Strachey died of unknown causes in June 1621. The parish register of St Giles' Church, Camberwell, in Southwark records his burial on 21 June 1621. He died in poverty, leaving this verse:
In 1996, Strachey's signet ring[17] was discovered in the ruins of Jamestown, identified by the family seal, an eagle.

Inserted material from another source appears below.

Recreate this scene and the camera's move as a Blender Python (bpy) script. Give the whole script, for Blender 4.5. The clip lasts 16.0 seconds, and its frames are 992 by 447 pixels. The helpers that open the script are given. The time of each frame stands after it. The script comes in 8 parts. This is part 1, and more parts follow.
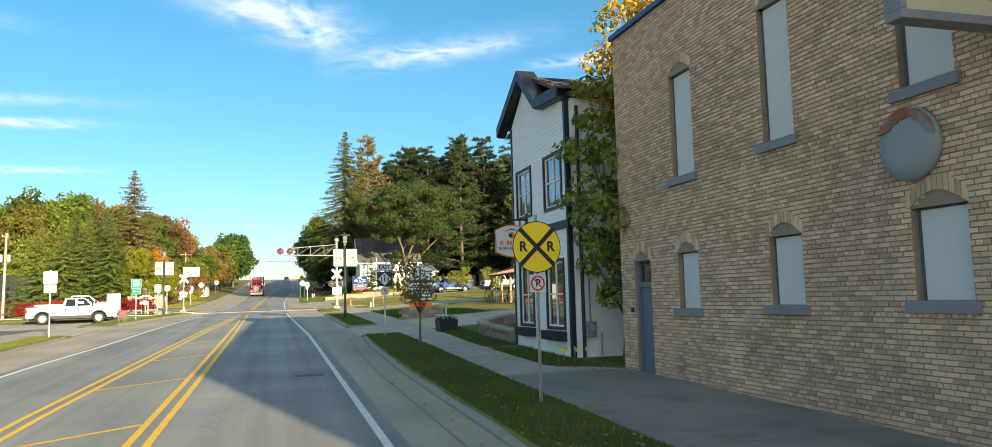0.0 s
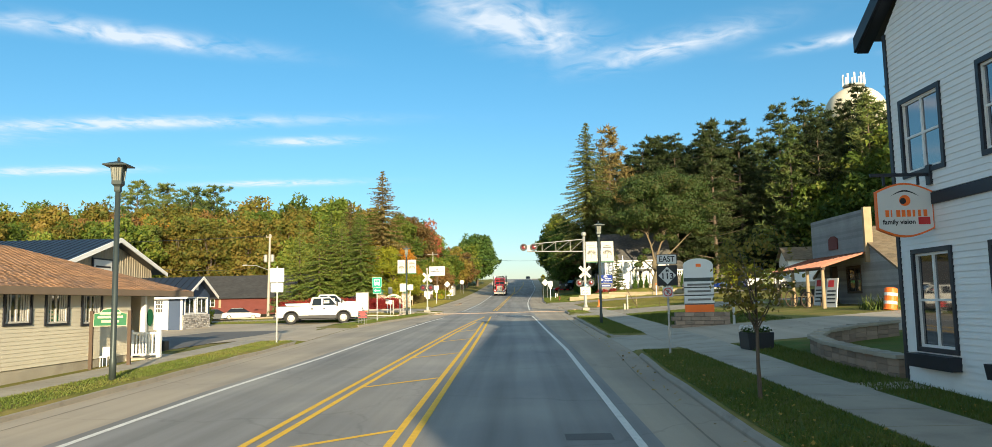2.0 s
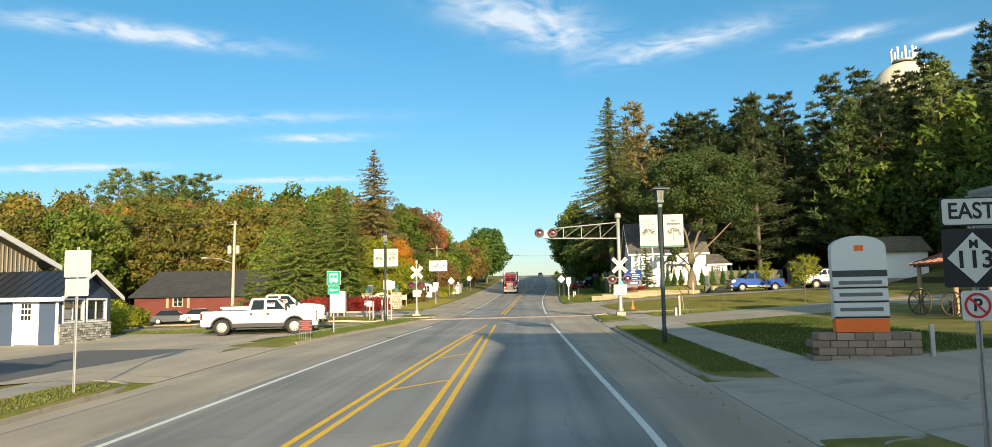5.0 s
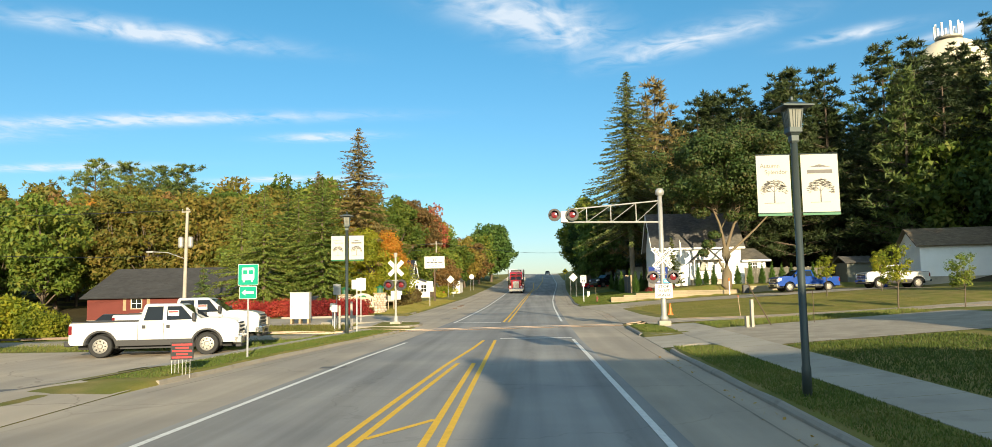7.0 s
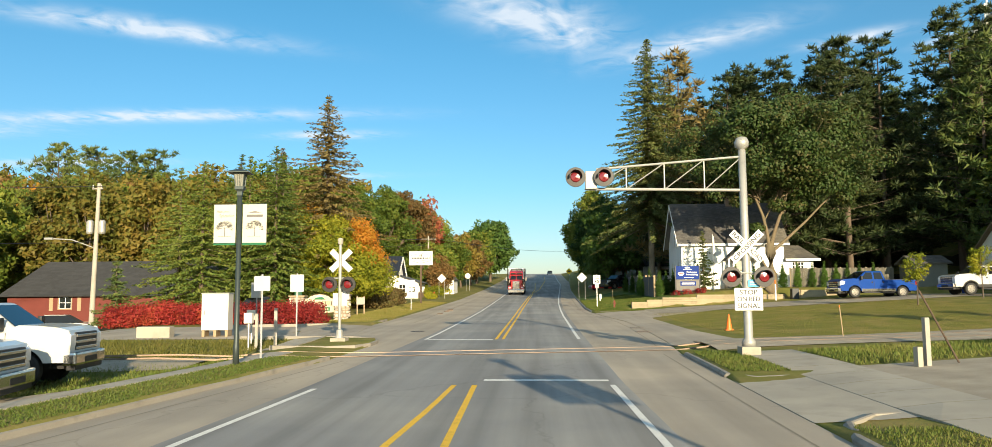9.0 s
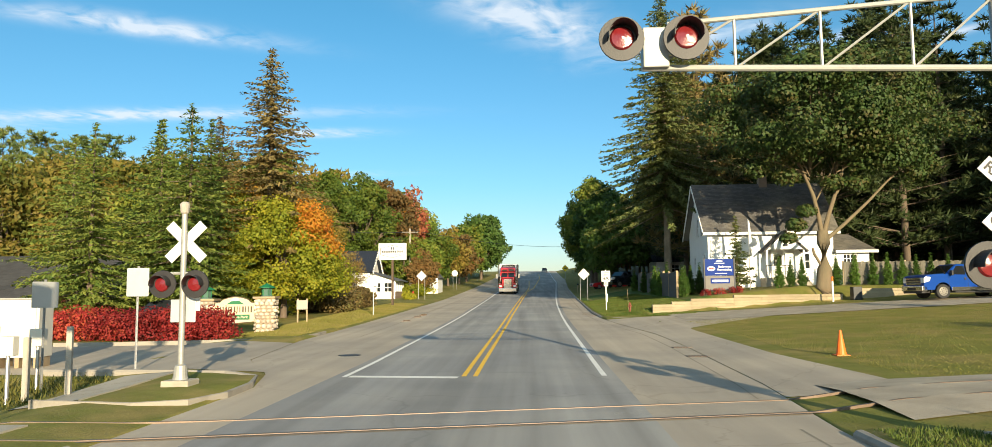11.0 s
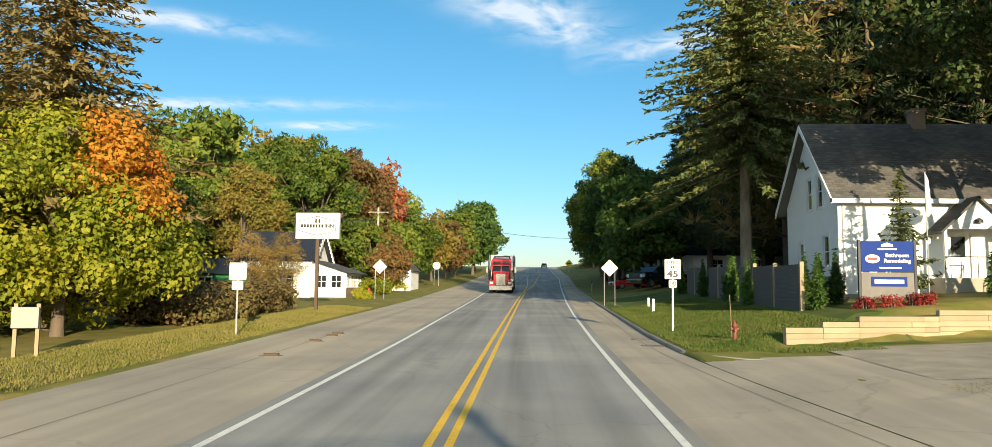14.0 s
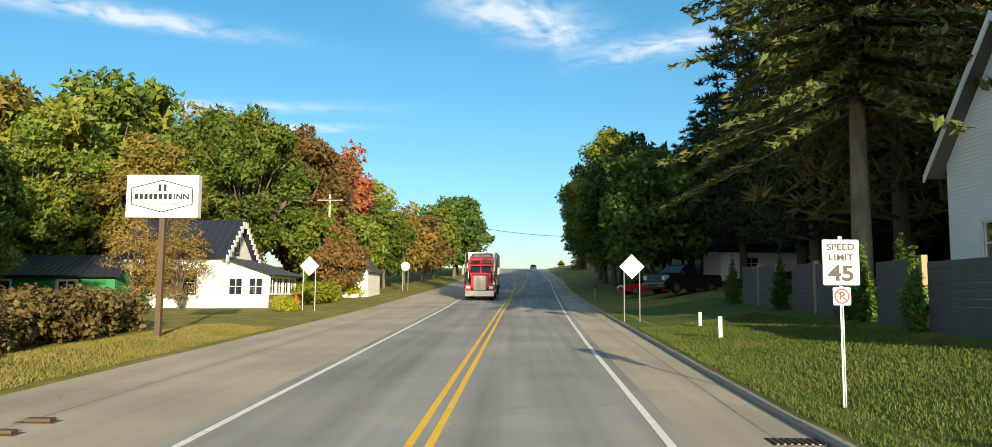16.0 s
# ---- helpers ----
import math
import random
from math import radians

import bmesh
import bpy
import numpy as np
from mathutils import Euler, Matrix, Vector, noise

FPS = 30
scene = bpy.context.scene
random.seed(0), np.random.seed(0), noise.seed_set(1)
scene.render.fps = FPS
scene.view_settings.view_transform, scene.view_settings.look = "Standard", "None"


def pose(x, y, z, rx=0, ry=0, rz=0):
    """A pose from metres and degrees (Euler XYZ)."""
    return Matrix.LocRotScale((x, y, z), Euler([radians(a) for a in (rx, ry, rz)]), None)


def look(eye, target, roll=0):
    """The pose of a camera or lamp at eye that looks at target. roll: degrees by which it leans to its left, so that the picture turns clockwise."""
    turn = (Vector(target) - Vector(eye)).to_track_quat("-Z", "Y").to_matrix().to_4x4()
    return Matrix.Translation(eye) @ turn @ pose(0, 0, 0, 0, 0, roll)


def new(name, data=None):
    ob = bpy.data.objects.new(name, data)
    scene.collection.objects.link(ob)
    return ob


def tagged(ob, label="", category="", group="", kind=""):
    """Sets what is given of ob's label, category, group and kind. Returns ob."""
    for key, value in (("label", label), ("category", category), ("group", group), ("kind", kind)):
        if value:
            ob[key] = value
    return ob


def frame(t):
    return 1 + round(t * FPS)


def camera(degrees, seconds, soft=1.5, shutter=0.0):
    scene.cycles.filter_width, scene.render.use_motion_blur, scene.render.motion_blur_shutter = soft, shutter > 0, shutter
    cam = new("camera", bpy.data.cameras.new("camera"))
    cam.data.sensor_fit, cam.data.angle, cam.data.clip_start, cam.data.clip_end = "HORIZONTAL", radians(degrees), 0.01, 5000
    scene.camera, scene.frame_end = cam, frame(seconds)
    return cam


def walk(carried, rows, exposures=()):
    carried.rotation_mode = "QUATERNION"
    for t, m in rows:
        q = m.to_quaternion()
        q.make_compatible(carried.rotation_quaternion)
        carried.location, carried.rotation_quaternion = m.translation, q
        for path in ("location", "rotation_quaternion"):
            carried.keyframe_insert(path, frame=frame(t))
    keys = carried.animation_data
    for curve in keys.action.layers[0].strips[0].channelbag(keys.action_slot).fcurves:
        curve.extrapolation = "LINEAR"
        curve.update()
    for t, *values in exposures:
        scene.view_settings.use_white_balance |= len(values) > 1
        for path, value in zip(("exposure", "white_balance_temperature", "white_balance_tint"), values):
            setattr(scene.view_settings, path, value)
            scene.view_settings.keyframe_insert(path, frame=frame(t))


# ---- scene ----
cam = camera(65.5, 16.0, 0.5)
METRES, EYE, TILT, LEAN, TURN = 104.0, 2.25, 0.0, 0.0, -16.1
ROWS = [
    (0.0, 0.0, 0.0, 0.0, 0.15, 5.43, 1.53),
    (0.5, -0.0051, 0.0184, 0.0003, 6.62, 5.69, 1.38),
    (1.0, -0.011, 0.0369, 0.0008, 11.39, 5.77, 1.41),
    (1.5, -0.0174, 0.0568, 0.0011, 15.49, 5.86, 1.27),
    (2.0, -0.0245, 0.0787, 0.0016, 17.62, 5.8, 1.11),
    (2.5, -0.0316, 0.1027, 0.002, 17.99, 5.71, 1.14),
    (3.0, -0.0389, 0.1278, 0.0024, 17.99, 5.67, 1.1),
    (3.5, -0.0463, 0.1529, 0.003, 18.17, 5.64, 0.88),
    (4.0, -0.0522, 0.1728, 0.0036, 18.26, 5.63, 0.83),
    (6.5, -0.0917, 0.3015, 0.0069, 18.84, 5.48, 1.13),
    (7.0, -0.1014, 0.332, 0.0074, 18.91, 5.48, 1.01),
    (7.5, -0.1115, 0.3636, 0.008, 19.0, 5.49, 0.8),
    (8.0, -0.1215, 0.3949, 0.0087, 19.05, 5.47, 0.55),
    (8.5, -0.1304, 0.4258, 0.0094, 19.05, 5.46, 0.46),
    (9.0, -0.1395, 0.4567, 0.01, 18.96, 5.47, 0.38),
    (11.5, -0.1844, 0.6121, 0.0129, 18.4, 5.3, 0.62),
    (12.0, -0.1954, 0.6476, 0.0138, 18.31, 5.33, 0.61),
    (12.5, -0.2061, 0.6829, 0.0148, 18.23, 5.41, 0.49),
    (13.0, -0.2185, 0.7229, 0.0145, 18.42, 5.22, -0.09),
    (13.5, -0.2298, 0.7617, 0.0148, 18.45, 5.08, -0.39),
    (14.0, -0.2414, 0.802, 0.0155, 18.28, 5.03, -0.54),
    (14.5, -0.2529, 0.8415, 0.0161, 18.1, 5.08, -0.66),
    (15.0, -0.2635, 0.8803, 0.0171, 17.92, 5.13, -0.57),
    (15.5, -0.2743, 0.9196, 0.0179, 17.69, 5.16, -0.57),
    (16.0, -0.2841, 0.9585, 0.0189, 17.44, 5.21, -0.4),
]
walk(cam, [(t, pose(0, 0, EYE, TILT, LEAN, TURN) @ pose(METRES * x, METRES * y, METRES * z, 90 + pitch, roll, yaw)) for t, x, y, z, yaw, pitch, roll in ROWS], exposures=[(0.0, 1.2), (1.0, 1.15), (2.2, 0.96), (9.0, 0.92), (16.0, 1.0)])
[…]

On 9 June 1595 Strachey married Frances Forster,[2] 'the daughter of a prosperous Surrey family with political connections'.[8] Frances Forster was the daughter of William Forster and Elizabeth Draper (died 22 April 1605), widow of John Bowyer (died 10 October 1570) of Shepton Beauchamp, Somerset, and daughter of Robert Draper of Camberwell, Surrey, Page of the Jewels to King Henry VIII, by Elizabeth Fyfield.[18] [19] Strachey lived in London while Frances remained at her father's estate in Crowhurst, Surrey.[8] They had two children, William Strachey (died 1635), born in March 1596/97, and Edmund Strachey, born in 1604.[2] Frances died before 1615, and at some time before that date Strachey married a widow whose first name was Dorothy, by whom he does not appear to have had any issue.[2]
Strachey's son, William, married three times, and died in 1635.[20]